Perhaps this is the answer to a question l have had for ten years. Why did Lisa stop her experimental work in environmental performance in 1975 after the success of The Green Dream, in which she and Cathy Weis orchestrated a vast surreal epic performed simultaneously throughout a transformed Victorian mansion? Did the centerpiece of that epic-a large mirror jig-saw puzzle painted with Michelangelo's God touching Adam, which the viewer-participants helped put back together-foretell a restructuring of her own ideas about the creative act? Did questions arise which led her away from performing, into video as a medium of examining perception, then as a performance tool, and back into performing in a new way? Did she decide that making environments, or using sets no matter how evocative, only reinforced the illusion of an outside world? That it was more to the point to perform seeing than to make things to be seen? Did she, like Joyce, reject the promise of an epic requiring "external" adventures and redefine it as the adventures of a mind discovering its own language? Whatever the answers are, Lisa Nelson is an epic dancer who has become, for many of us, the paradigm of improvisation; the moreso against the backdrop of a dance scene that is increasingly geared to spectacle.

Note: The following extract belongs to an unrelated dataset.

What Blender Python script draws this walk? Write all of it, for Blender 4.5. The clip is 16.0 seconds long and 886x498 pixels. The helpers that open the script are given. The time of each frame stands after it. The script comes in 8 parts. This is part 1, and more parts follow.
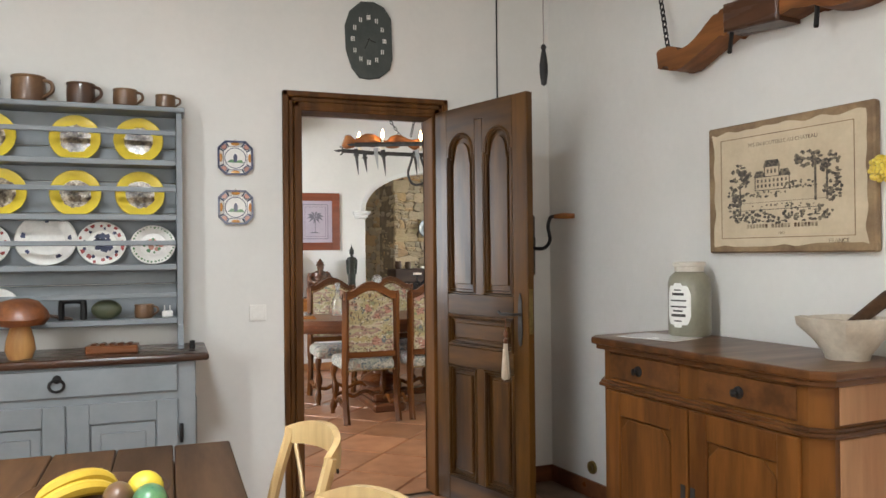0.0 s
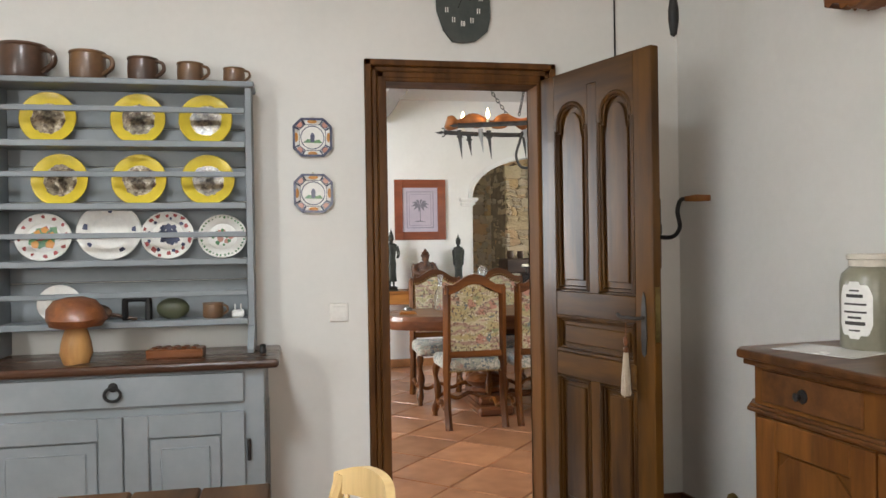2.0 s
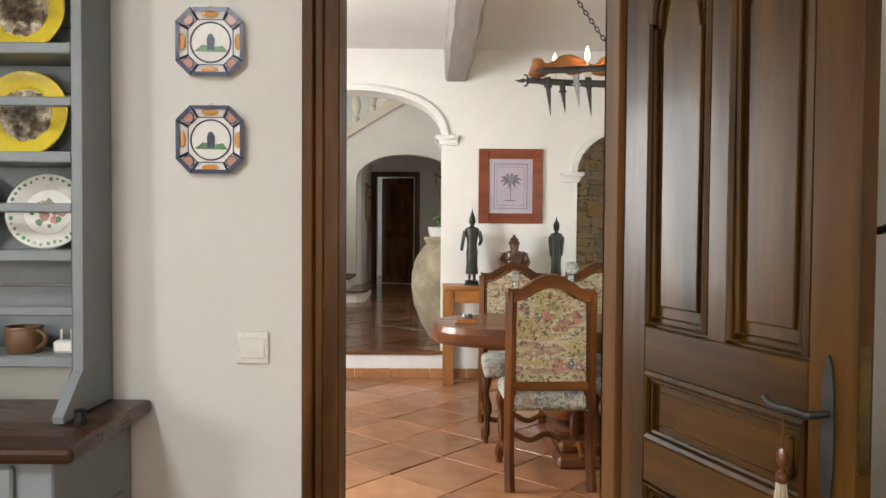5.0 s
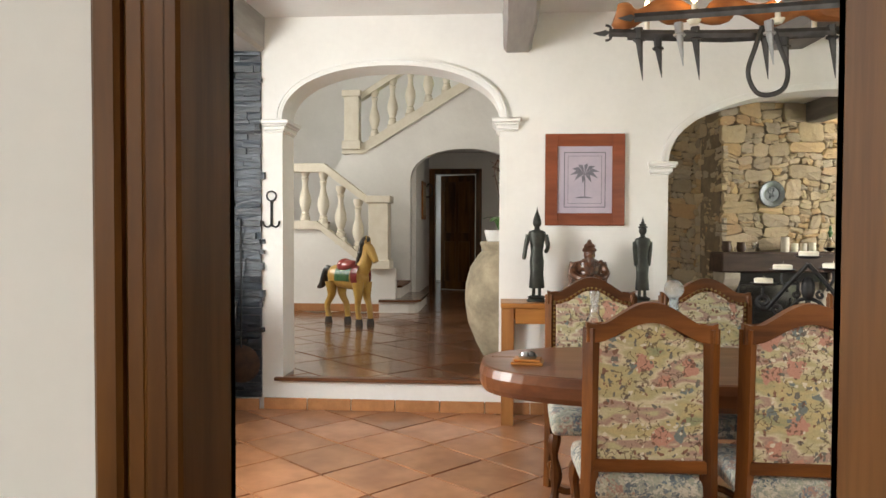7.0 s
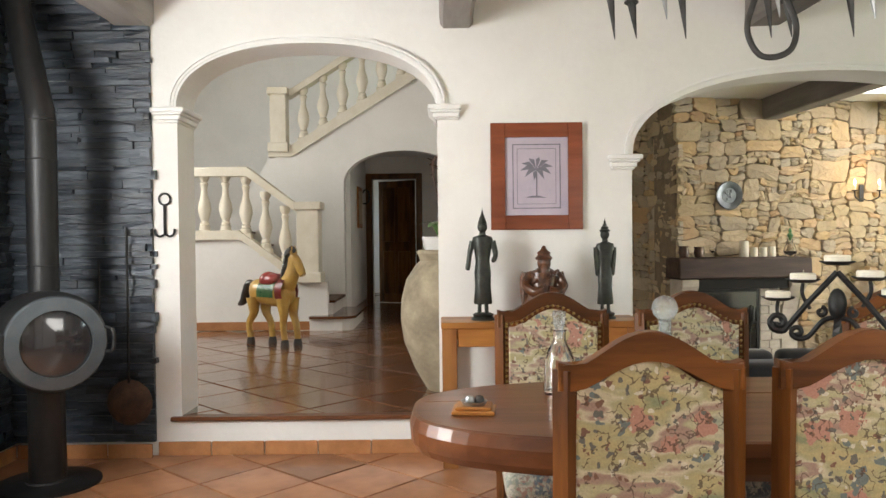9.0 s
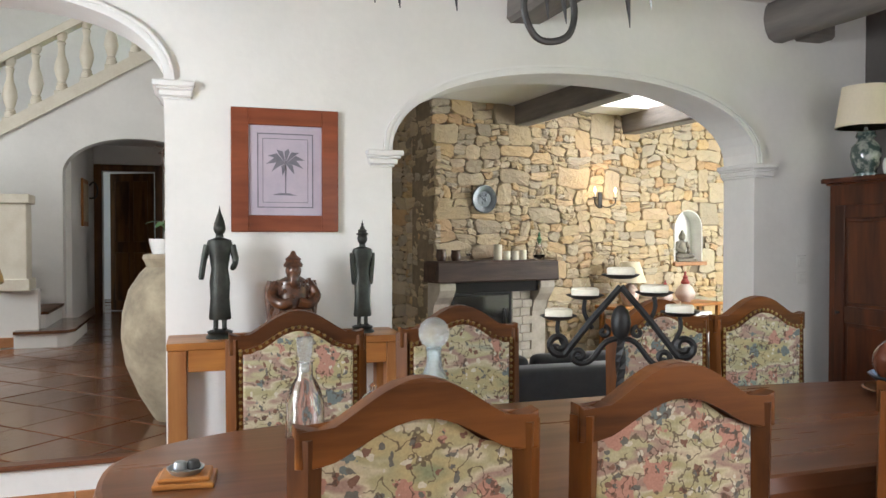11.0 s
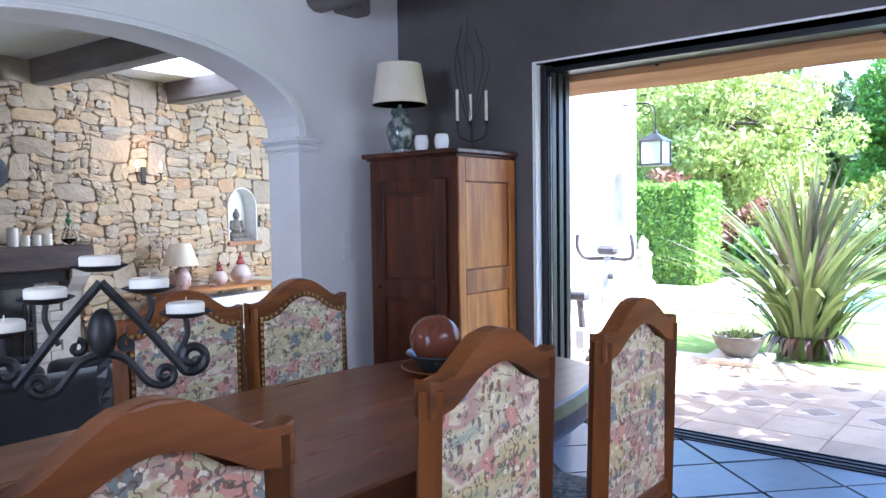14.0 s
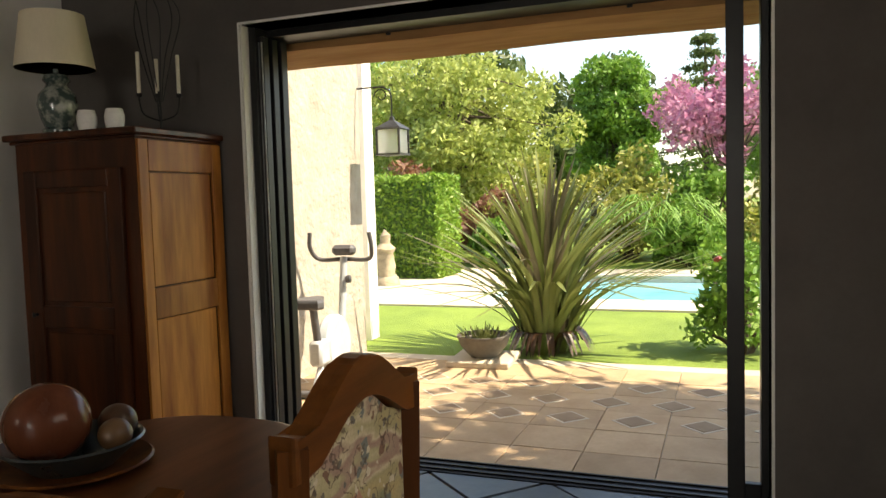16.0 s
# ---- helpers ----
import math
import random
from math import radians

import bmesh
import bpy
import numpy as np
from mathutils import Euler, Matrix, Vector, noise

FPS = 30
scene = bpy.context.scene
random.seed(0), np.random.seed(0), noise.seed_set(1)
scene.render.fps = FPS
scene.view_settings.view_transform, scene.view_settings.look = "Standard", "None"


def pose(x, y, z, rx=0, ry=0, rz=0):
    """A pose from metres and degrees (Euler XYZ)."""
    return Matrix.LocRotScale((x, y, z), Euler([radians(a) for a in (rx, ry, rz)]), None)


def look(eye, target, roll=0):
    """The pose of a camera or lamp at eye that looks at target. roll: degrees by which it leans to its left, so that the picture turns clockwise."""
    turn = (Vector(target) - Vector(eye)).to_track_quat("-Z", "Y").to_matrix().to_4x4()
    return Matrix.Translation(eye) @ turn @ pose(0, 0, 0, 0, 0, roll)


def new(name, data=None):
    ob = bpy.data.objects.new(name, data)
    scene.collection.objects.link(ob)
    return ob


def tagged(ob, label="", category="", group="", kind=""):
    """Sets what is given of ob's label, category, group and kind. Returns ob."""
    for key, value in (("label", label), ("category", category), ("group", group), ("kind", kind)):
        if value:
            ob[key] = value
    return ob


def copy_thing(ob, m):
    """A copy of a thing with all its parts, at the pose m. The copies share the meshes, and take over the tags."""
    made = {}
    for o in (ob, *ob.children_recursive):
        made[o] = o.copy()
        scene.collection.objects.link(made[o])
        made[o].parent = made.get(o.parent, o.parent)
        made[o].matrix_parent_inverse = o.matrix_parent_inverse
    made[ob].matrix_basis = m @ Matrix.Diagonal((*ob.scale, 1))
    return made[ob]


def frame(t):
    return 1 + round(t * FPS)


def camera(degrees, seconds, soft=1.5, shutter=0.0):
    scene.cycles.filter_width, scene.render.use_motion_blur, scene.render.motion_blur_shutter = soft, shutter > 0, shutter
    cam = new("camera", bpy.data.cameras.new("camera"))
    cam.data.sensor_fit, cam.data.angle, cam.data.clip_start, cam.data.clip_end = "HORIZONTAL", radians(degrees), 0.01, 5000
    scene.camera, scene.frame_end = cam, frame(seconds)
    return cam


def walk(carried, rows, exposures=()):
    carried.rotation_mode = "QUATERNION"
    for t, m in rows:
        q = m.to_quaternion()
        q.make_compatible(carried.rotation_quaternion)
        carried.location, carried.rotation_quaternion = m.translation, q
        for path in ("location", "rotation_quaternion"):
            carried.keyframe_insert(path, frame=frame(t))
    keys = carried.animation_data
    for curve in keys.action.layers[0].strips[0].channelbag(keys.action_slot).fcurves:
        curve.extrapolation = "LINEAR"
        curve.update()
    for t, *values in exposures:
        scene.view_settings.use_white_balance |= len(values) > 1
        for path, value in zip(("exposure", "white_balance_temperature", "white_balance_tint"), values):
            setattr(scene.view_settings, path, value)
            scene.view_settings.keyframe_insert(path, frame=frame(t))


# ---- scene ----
# camera and path
cam = camera(60.8, 16.0)
PATH = [
    (0, (-1.02, -3.855, 1.297), (-0.338, -1.975, 1.31), -0.6),
    (0.5, (-0.991, -3.817, 1.3), (-0.408, -1.904, 1.305), -0.7),
    (1, (-0.965, -3.688, 1.299), (-0.462, -1.752, 1.298), -0.9),
    (1.5, (-0.914, -3.508, 1.309), (-0.476, -1.556, 1.302), -1.0),
    (2, (-0.793, -3.358, 1.308), (-0.408, -1.395, 1.294), -0.9),
    (2.5, (-0.634, -3.169, 1.32), (-0.304, -1.196, 1.3), -0.7),
    (3, (-0.521, -2.969, 1.308), (-0.252, -0.988, 1.277), -0.4),
    (3.5, (-0.417, -2.724, 1.318), (-0.216, -0.735, 1.275), 0.1),
    (4, (-0.304, -2.48, 1.314), (-0.178, -0.485, 1.257), 0.5),
    (4.2, (-0.271, -2.383, 1.313), (-0.159, -0.387, 1.257), 0.5),
    (6.5, (-0.047, -1.004, 1.354), (-0.181, 0.99, 1.284), 0.2),
    (7, (-0.069, -0.763, 1.344), (-0.217, 1.231, 1.284), 0.2),
    (7.5, (-0.071, -0.516, 1.355), (-0.213, 1.478, 1.293), 0.0),
    (8, (-0.059, -0.29, 1.346), (-0.177, 1.706, 1.296), -0.2),
    (8.2, (-0.065, -0.202, 1.32), (-0.17, 1.794, 1.281), -0.4),
    (10.3, (0.068, 0.411, 1.324), (0.42, 2.38, 1.289), 0.0),
    (10.5, (0.079, 0.485, 1.331), (0.504, 2.439, 1.294), -0.0),
    (11, (0.077, 0.583, 1.337), (0.7, 2.483, 1.3), -0.0),
    (11.5, (0.074, 0.614, 1.341), (0.895, 2.437, 1.296), 0.0),
    (12, (0.095, 0.629, 1.332), (1.097, 2.359, 1.277), -0.0),
    (12.5, (0.141, 0.67, 1.324), (1.293, 2.303, 1.256), 0.1),
    (13, (0.25, 0.748, 1.311), (1.536, 2.277, 1.231), -0.0),
    (13.5, (0.378, 0.834, 1.328), (1.791, 2.245, 1.234), -0.3),
    (14, (0.477, 0.937, 1.325), (2.015, 2.213, 1.226), -0.8),
    (14.5, (0.613, 1.061, 1.337), (2.265, 2.183, 1.229), -1.2),
    (15, (0.78, 1.139, 1.326), (2.532, 2.096, 1.212), -1.5),
    (15.5, (1.033, 1.194, 1.335), (2.854, 2.01, 1.21), -1.7),
    (16, (1.265, 1.251, 1.337), (3.132, 1.956, 1.206), -1.7),
]
EXPOSURES = [(0, 3.0, 6600, 10), (4, 3.0, 6900, 10), (7, 3.0, 7200, 10), (8, 3.0, 7200, 10), (10.5, 3.0, 6500, 10), (12, 3.1, 6100, 10), (13, 3.1, 5500, 15), (14, 2.95, 5000, 19), (14.4, 2.9, 5200, 17), (15, 2.35, 6200, 10), (15.5, 1.95, 7200, 10), (16, 1.4, 8100, 10)]
walk(cam, [(t, look(eye, target, roll)) for t, eye, target, roll in PATH], EXPOSURES)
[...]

I would love to see the return of the mustachioed figure in the Hawaiian shirt from PA RT (with Steve Paxton, to Robert Ashley's Private Parts) who, like one of Chaplin's characters, seems to have become a classic now permanently living in the hearts of hundreds of us who watched (and not always with dry eyes) her/his? development. Who but Lisa could throw open her arms as if to keep the stars from falling, shift her gaze to become a conductor about to start up the orchestra, and move her fingers to become a villager reading a newspaper, all in one breath? Who else could give you the feeling of falling down in rush hour in Grand Central Station, then drop you in the wilderness howling at the moon? Now that she has built her own studio on a mountainside in the North­East Kingdom of Vermont, who knows what she'll come out with. She has always been a rebel against the predictable, lighting up things that lie in shadow, the only true meaning of the avant-garde.

Why do I want to see her on an opera house stage making the million dollar sets disappear, evaporating the mountains, holding the reins of the elements? Why do I want for her what she doesn’t want for herself? I think we only get one every now and then, and sometimes not anyone, and she is one.